_EXERCISE DETAILS:_
Repeat the line that contains "Continue the Blender", the line that contains "white cloud of", and all lines between them, exactly and with no other lines.

_DATA SECTION:_
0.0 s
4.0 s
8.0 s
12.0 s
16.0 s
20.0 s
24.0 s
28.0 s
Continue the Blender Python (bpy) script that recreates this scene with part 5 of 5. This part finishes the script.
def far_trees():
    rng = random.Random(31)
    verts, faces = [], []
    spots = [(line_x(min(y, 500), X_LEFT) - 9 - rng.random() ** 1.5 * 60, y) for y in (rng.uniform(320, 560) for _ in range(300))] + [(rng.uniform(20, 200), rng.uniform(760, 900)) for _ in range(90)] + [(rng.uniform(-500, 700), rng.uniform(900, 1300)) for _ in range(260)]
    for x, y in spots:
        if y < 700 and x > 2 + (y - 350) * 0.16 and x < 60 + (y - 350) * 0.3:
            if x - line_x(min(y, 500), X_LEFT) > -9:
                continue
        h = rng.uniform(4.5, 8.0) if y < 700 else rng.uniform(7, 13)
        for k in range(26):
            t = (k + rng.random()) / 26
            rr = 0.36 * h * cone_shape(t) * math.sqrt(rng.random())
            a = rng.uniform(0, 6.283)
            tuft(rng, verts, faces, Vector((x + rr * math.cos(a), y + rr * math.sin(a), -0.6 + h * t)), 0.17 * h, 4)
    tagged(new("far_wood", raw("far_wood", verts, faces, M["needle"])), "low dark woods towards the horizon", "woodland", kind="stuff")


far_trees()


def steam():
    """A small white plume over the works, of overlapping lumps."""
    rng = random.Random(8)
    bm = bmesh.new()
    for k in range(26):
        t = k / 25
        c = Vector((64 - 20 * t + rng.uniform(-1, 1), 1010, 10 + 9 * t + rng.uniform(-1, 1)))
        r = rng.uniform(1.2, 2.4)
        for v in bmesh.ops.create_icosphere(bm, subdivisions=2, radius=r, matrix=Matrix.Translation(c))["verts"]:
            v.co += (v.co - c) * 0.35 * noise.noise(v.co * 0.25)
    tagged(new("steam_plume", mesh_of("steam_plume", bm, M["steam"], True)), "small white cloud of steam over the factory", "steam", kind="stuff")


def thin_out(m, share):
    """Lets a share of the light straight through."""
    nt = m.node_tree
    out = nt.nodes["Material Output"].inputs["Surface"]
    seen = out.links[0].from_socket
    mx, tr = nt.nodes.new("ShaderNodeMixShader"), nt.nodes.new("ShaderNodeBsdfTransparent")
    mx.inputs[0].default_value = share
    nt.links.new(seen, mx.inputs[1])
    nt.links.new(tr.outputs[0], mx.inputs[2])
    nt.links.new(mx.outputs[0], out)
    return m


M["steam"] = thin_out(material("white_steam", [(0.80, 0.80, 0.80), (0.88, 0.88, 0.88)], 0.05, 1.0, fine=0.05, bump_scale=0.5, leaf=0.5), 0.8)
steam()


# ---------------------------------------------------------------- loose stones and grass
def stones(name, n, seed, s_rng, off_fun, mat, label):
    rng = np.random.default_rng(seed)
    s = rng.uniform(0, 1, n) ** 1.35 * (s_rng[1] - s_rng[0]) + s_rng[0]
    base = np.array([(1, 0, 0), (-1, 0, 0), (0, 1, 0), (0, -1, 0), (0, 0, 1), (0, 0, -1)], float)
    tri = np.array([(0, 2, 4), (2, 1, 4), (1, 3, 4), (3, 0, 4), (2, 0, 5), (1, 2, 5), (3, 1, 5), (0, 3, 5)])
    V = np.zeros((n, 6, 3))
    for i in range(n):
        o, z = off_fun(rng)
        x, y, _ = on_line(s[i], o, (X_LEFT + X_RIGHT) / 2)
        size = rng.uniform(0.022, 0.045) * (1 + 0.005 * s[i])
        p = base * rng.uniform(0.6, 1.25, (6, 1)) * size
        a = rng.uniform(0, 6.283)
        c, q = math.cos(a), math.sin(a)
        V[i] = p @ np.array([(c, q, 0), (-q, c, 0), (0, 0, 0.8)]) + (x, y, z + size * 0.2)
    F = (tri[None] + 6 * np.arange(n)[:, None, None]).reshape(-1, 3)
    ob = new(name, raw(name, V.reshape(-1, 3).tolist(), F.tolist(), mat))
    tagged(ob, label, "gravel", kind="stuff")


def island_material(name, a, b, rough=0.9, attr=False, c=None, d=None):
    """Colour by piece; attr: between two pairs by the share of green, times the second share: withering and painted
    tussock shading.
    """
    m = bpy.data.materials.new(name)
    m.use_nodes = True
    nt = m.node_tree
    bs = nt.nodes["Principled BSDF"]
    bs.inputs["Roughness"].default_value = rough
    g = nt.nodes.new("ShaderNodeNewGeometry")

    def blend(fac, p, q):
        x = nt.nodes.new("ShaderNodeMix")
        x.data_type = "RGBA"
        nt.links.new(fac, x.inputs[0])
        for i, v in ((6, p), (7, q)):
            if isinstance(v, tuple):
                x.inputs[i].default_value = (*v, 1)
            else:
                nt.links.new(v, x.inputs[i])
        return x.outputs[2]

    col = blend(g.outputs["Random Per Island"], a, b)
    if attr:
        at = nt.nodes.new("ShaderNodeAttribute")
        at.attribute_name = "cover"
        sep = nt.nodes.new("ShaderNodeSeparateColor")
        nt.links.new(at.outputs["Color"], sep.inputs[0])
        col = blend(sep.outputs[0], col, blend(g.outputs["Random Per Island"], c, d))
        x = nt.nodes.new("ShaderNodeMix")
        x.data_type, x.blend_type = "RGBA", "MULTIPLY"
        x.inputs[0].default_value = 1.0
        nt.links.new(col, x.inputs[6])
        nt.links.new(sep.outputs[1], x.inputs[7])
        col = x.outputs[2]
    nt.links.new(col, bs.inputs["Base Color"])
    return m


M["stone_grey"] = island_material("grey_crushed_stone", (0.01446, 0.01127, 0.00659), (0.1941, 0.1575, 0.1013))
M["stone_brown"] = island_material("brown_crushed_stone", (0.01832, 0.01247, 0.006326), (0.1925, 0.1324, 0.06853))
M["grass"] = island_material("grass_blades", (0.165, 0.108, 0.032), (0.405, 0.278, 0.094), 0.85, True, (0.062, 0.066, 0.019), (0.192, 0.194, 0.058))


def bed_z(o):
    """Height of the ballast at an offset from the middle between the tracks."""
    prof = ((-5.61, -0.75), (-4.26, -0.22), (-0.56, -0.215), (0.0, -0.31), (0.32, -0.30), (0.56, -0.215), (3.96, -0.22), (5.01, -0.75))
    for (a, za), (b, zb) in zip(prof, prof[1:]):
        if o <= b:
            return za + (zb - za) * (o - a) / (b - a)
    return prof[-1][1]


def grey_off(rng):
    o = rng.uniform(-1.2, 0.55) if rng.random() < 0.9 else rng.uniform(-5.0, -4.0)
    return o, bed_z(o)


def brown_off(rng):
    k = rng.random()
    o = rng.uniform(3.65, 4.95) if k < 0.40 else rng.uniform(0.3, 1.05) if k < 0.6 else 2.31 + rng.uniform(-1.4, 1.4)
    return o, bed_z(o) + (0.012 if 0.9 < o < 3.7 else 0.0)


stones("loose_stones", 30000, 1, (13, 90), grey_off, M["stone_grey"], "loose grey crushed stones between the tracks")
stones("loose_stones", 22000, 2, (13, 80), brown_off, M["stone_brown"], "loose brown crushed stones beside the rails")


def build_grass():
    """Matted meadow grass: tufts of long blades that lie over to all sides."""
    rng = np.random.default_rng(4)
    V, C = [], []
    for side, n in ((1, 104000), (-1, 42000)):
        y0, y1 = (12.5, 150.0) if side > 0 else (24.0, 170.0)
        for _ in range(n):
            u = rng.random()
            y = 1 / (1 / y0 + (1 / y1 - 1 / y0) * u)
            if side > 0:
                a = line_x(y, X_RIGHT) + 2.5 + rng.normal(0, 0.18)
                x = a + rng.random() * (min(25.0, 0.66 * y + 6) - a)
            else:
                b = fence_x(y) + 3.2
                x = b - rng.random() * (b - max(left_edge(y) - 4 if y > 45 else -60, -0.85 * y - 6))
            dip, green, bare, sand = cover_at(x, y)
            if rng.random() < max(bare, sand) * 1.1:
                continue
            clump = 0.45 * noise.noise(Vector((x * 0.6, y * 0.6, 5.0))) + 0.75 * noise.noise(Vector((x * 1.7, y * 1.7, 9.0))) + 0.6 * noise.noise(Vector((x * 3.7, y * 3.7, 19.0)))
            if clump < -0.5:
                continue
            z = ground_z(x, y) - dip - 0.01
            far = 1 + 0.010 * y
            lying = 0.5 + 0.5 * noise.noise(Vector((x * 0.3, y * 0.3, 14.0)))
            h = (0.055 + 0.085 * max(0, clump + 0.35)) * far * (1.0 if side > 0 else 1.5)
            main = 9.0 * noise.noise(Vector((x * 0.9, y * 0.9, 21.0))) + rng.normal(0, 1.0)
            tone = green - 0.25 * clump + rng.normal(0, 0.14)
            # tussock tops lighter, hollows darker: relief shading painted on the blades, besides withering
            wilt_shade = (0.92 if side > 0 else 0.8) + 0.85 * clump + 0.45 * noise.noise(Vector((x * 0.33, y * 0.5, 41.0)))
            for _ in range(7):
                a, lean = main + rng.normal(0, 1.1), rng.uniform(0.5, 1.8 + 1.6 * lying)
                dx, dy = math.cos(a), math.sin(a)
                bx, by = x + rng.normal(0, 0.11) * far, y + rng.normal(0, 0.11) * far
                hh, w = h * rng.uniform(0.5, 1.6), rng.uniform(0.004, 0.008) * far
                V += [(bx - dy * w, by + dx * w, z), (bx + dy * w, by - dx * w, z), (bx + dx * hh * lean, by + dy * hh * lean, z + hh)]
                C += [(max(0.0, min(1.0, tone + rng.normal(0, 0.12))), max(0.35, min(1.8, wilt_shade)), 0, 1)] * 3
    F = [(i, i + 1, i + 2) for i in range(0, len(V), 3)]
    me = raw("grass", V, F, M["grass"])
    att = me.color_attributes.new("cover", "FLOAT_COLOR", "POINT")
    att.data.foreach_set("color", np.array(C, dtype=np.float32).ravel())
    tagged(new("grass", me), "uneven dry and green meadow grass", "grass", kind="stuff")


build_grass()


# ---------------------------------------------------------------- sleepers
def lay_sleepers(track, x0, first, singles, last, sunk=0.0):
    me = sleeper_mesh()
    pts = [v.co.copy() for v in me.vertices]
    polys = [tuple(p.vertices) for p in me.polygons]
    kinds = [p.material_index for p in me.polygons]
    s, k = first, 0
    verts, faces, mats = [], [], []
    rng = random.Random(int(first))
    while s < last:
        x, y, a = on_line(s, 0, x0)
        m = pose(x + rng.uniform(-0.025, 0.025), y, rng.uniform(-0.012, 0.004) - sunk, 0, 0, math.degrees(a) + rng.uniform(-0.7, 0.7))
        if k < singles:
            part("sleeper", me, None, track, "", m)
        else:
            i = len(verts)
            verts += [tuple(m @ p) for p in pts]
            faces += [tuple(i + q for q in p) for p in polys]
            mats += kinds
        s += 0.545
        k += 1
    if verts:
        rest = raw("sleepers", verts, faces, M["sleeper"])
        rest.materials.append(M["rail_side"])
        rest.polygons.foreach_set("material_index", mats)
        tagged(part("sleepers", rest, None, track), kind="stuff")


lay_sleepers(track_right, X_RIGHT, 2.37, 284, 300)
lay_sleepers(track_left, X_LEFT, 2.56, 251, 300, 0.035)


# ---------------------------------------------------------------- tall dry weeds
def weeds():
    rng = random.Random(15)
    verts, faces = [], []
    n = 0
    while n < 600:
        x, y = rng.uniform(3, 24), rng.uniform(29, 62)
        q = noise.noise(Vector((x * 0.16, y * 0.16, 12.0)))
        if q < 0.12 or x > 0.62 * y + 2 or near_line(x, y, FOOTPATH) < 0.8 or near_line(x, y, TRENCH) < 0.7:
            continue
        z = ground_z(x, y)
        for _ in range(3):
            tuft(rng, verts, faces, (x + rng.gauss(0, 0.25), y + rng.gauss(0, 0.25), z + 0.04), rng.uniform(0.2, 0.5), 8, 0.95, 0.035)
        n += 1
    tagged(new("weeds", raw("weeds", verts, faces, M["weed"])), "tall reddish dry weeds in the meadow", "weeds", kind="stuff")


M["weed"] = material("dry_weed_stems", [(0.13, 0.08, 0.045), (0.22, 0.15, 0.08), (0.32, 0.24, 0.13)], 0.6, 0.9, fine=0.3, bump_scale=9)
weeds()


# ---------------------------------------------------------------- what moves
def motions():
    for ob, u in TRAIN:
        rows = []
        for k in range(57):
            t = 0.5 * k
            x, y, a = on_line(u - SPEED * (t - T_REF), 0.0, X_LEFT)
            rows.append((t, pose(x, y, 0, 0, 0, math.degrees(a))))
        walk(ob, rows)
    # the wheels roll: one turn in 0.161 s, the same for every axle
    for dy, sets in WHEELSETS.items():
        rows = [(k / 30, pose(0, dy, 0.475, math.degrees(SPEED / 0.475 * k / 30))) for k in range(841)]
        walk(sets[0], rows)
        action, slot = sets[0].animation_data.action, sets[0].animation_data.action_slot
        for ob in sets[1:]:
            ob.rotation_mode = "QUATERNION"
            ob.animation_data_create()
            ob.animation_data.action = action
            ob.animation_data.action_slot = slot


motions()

_EXPECTED ANSWER:_
Continue the Blender Python (bpy) script that recreates this scene with part 5 of 5. This part finishes the script.
def far_trees():
    rng = random.Random(31)
    verts, faces = [], []
    spots = [(line_x(min(y, 500), X_LEFT) - 9 - rng.random() ** 1.5 * 60, y) for y in (rng.uniform(320, 560) for _ in range(300))] + [(rng.uniform(20, 200), rng.uniform(760, 900)) for _ in range(90)] + [(rng.uniform(-500, 700), rng.uniform(900, 1300)) for _ in range(260)]
    for x, y in spots:
        if y < 700 and x > 2 + (y - 350) * 0.16 and x < 60 + (y - 350) * 0.3:
            if x - line_x(min(y, 500), X_LEFT) > -9:
                continue
        h = rng.uniform(4.5, 8.0) if y < 700 else rng.uniform(7, 13)
        for k in range(26):
            t = (k + rng.random()) / 26
            rr = 0.36 * h * cone_shape(t) * math.sqrt(rng.random())
            a = rng.uniform(0, 6.283)
            tuft(rng, verts, faces, Vector((x + rr * math.cos(a), y + rr * math.sin(a), -0.6 + h * t)), 0.17 * h, 4)
    tagged(new("far_wood", raw("far_wood", verts, faces, M["needle"])), "low dark woods towards the horizon", "woodland", kind="stuff")


far_trees()


def steam():
    """A small white plume over the works, of overlapping lumps."""
    rng = random.Random(8)
    bm = bmesh.new()
    for k in range(26):
        t = k / 25
        c = Vector((64 - 20 * t + rng.uniform(-1, 1), 1010, 10 + 9 * t + rng.uniform(-1, 1)))
        r = rng.uniform(1.2, 2.4)
        for v in bmesh.ops.create_icosphere(bm, subdivisions=2, radius=r, matrix=Matrix.Translation(c))["verts"]:
            v.co += (v.co - c) * 0.35 * noise.noise(v.co * 0.25)
    tagged(new("steam_plume", mesh_of("steam_plume", bm, M["steam"], True)), "small white cloud of steam over the factory", "steam", kind="stuff")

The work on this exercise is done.